DOJ Halts Crypto Investigations as Trump’s Pro-Crypto Agenda Takes Shape

If you hold crypto, this is not background noise. It directly affects risk, scams, and how much protection you can realistically expect going forward.

The Department of Justice (DOJ) has halted multiple cryptocurrency investigations launched during the Biden administration and dissolved its national crypto unit focused on fraud and money laundering.

The decision was made by Todd Blanche, a former attorney for Donald Trump, while Blanche reportedly held up to $485,000 in crypto assets himself. Those assets were transferred to family members only after the enforcement decisions were made.

This is not a procedural adjustment. It is a structural shift in how the United States approaches crypto enforcement.


Why This Matters More Than It Sounds

This move aligns directly with Trump’s increasingly pro-crypto political strategy, which also includes the pardon of Changpeng Zhao, founder of Binance.

The message to the market is clear:
U.S. crypto policy is moving from aggressive enforcement toward accommodation.

That has immediate consequences.


The Upside: Why Markets Are Reacting Positively

First, regulatory pressure just dropped. For years, crypto companies have complained about “regulation by enforcement” instead of clear rules. Removing a dedicated DOJ crypto unit reduces the fear of sudden prosecutions.

Second, political clarity attracts capital. Investors prefer predictable environments. Whether you agree with the decision or not, the direction is now obvious.

Third, crypto has officially become a political asset class. When enforcement decisions are tied to election strategies, markets pay attention.


The Downside: The Risks Are Real

The biggest issue is enforcement capacity. Without a specialized DOJ unit, crypto fraud investigations will be slower, less coordinated, and less effective—especially against international scam networks.

Then there is the conflict-of-interest problem. A senior DOJ official halting crypto investigations while personally holding crypto assets undermines trust in the system. Even if technically legal, the optics are damaging.

Finally, scammers always move faster than regulators. When enforcement pulls back, scams increase. Not eventually. Immediately.


What This Means for You as an Investor

You should assume less protection, not more.

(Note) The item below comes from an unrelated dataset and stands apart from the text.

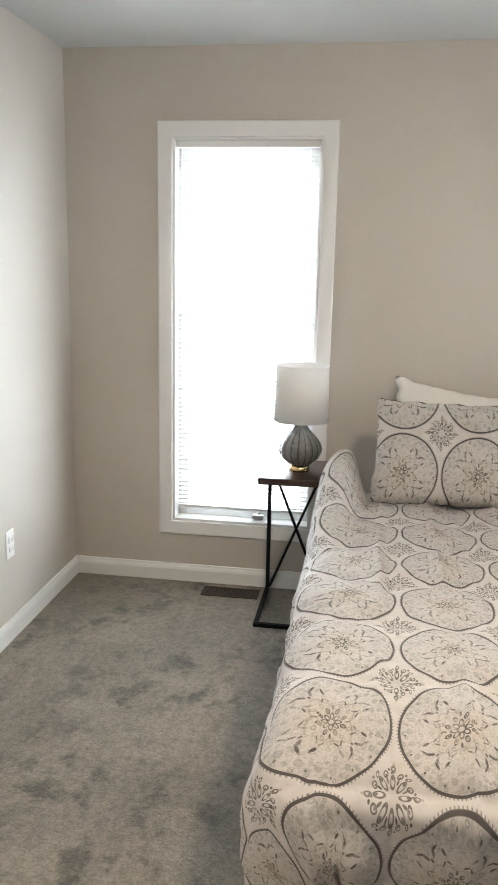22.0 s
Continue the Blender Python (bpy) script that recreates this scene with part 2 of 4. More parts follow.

Regulatory oversight is no longer something you can rely on as a safety net. Every claim, partnership, audit, and promise needs independent verification. Projects that lean heavily on “regulatory friendliness” as a selling point should be treated with caution.

Responsibility is shifting away from the state and directly onto individuals.


This is not neutral policy. It is a political bet.

The U.S. is choosing innovation over oversight, speed over safeguards, and growth over protection.

That could fuel the next crypto boom.
It could also create the perfect environment for the next wave of large-scale scams.

Either way, passive trust is no longer an option.